-- START OF Data provided --

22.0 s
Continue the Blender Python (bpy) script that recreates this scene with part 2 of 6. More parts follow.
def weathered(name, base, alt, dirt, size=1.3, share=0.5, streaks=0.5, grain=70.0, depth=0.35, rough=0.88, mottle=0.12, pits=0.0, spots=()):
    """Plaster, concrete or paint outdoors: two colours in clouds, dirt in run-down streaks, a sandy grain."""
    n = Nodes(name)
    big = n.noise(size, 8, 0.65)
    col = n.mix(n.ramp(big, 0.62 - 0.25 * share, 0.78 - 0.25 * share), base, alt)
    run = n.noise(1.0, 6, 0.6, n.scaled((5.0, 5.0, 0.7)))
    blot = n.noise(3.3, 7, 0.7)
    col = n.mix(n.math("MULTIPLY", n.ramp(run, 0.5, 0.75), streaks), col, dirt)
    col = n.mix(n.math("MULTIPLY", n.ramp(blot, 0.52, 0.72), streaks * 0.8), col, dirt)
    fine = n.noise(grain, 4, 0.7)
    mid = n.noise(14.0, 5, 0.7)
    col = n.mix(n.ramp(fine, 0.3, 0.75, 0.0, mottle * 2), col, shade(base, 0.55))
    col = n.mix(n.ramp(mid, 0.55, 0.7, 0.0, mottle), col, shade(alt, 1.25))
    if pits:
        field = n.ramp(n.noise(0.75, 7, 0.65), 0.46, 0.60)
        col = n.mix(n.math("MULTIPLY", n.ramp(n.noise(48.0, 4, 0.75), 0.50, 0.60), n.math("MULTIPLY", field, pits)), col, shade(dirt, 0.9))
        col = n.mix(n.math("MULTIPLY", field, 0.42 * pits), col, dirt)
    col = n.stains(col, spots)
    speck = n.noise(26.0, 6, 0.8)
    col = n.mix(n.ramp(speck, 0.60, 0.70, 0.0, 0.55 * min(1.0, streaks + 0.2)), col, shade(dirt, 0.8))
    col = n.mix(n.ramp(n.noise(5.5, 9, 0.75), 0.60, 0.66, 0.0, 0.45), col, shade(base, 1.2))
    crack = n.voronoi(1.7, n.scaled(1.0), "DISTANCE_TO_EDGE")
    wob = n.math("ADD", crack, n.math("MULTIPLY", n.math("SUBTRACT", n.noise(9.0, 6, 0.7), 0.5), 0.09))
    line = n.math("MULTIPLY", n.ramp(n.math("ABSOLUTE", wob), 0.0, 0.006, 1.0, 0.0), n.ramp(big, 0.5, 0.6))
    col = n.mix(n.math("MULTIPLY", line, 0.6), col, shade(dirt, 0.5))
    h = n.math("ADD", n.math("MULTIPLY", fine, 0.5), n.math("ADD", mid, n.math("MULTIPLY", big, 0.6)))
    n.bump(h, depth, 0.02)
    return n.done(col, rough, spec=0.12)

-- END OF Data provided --
-- START OF Data provided --

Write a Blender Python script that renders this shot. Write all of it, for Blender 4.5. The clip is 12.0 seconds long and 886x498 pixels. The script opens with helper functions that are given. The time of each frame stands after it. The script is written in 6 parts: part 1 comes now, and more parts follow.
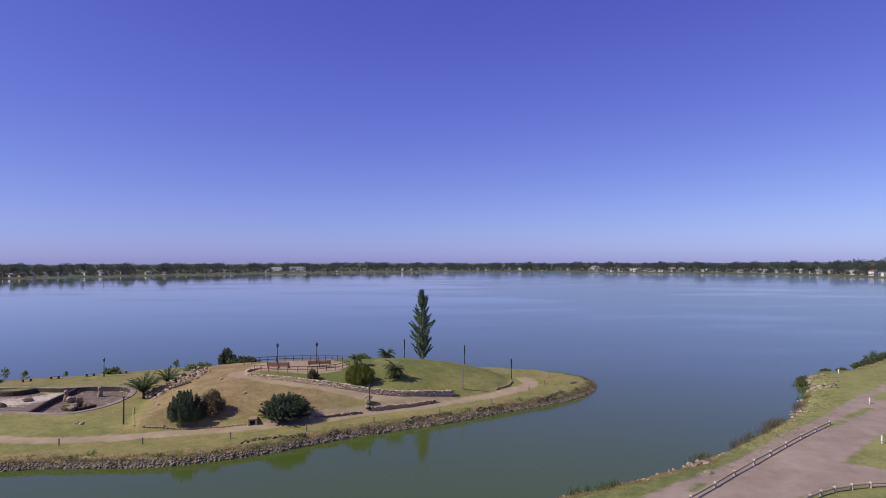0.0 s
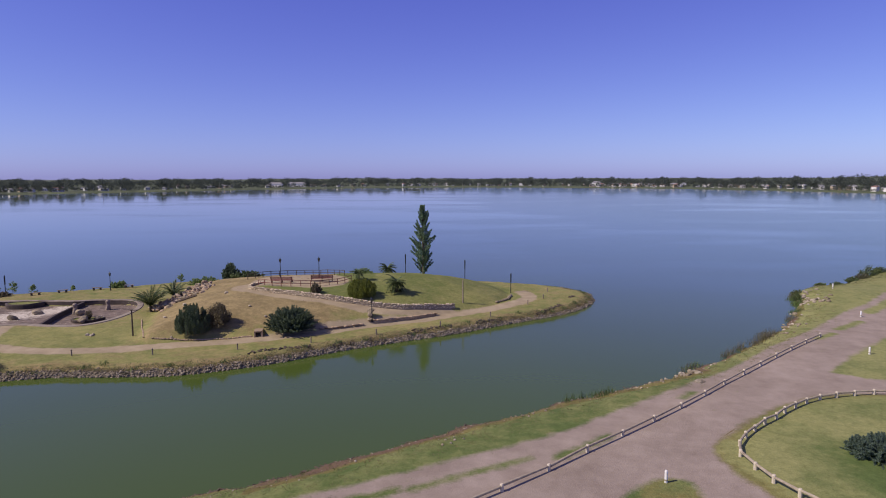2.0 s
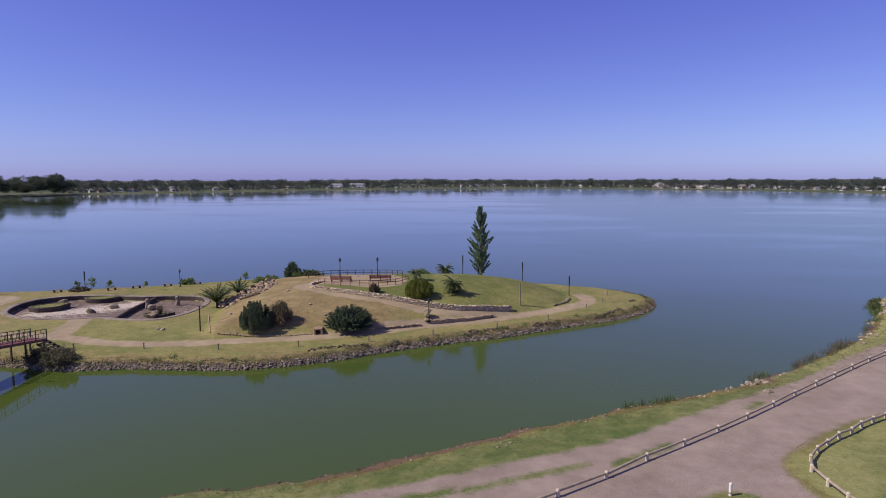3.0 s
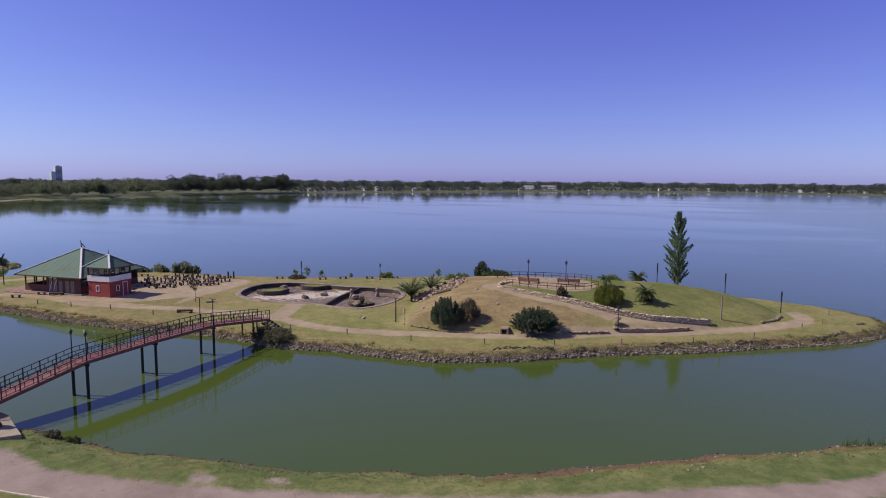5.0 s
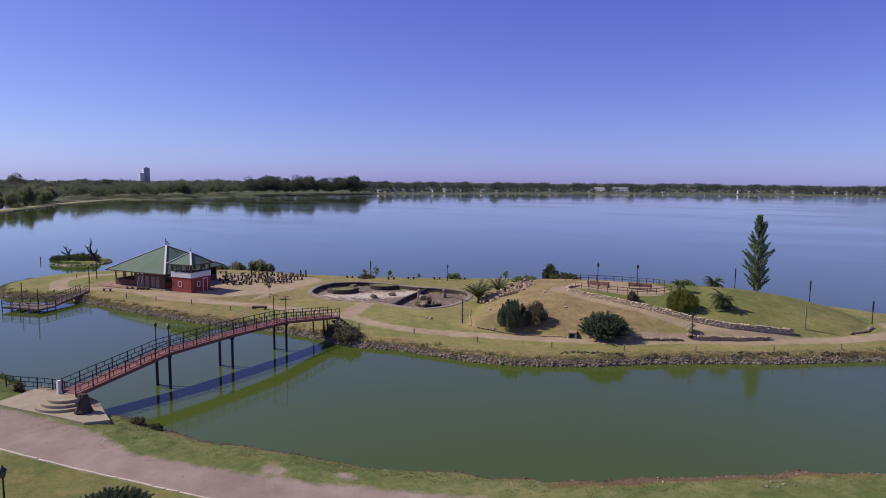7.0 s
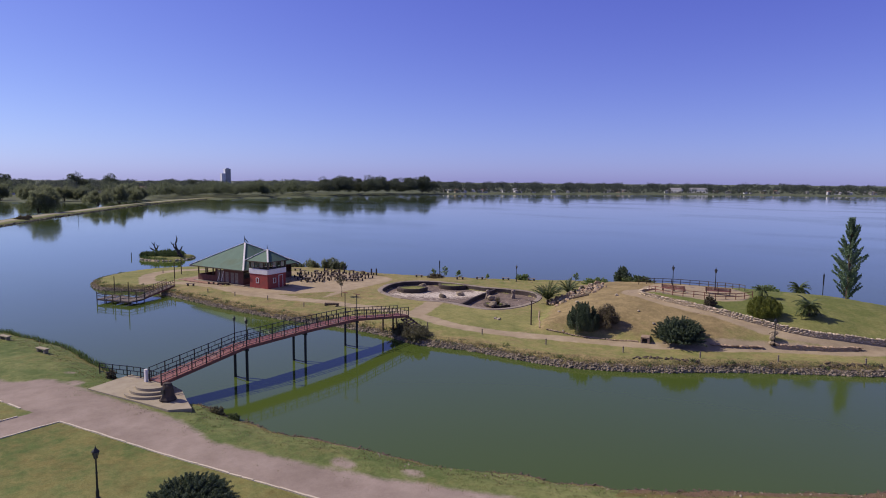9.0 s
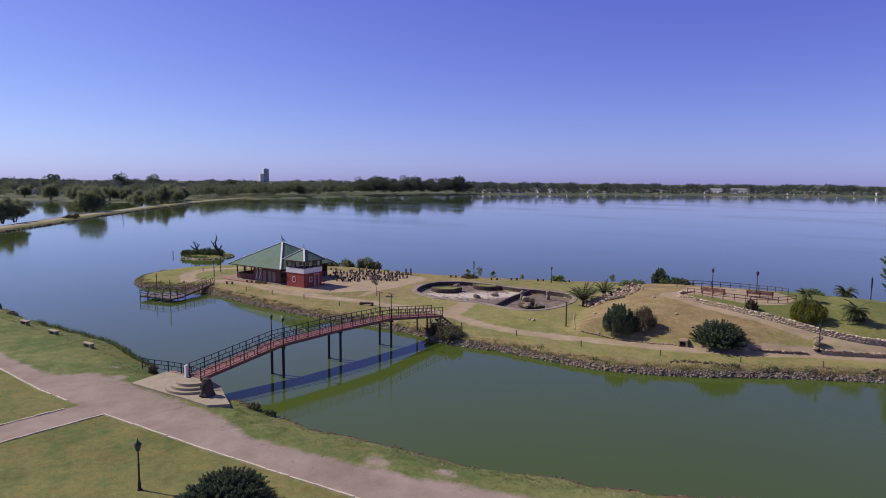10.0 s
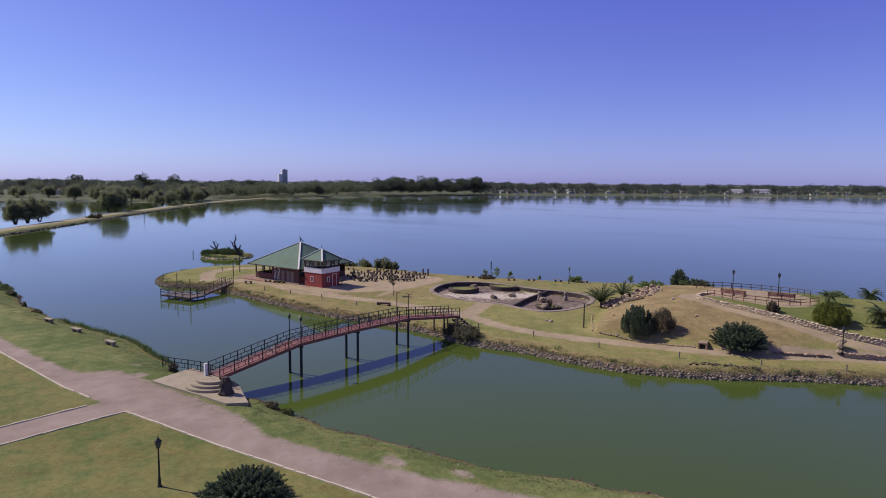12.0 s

-- END OF Data provided --

### Task statement
Return each line where "Blender" shows up.

### Written response
Continue the Blender Python (bpy) script that recreates this scene with part 2 of 6. More parts follow.
Write a Blender Python script that renders this shot. Write all of it, for Blender 4.5. The clip is 12.0 seconds long and 886x498 pixels. The script opens with helper functions that are given. The time of each frame stands after it. The script is written in 6 parts: part 1 comes now, and more parts follow.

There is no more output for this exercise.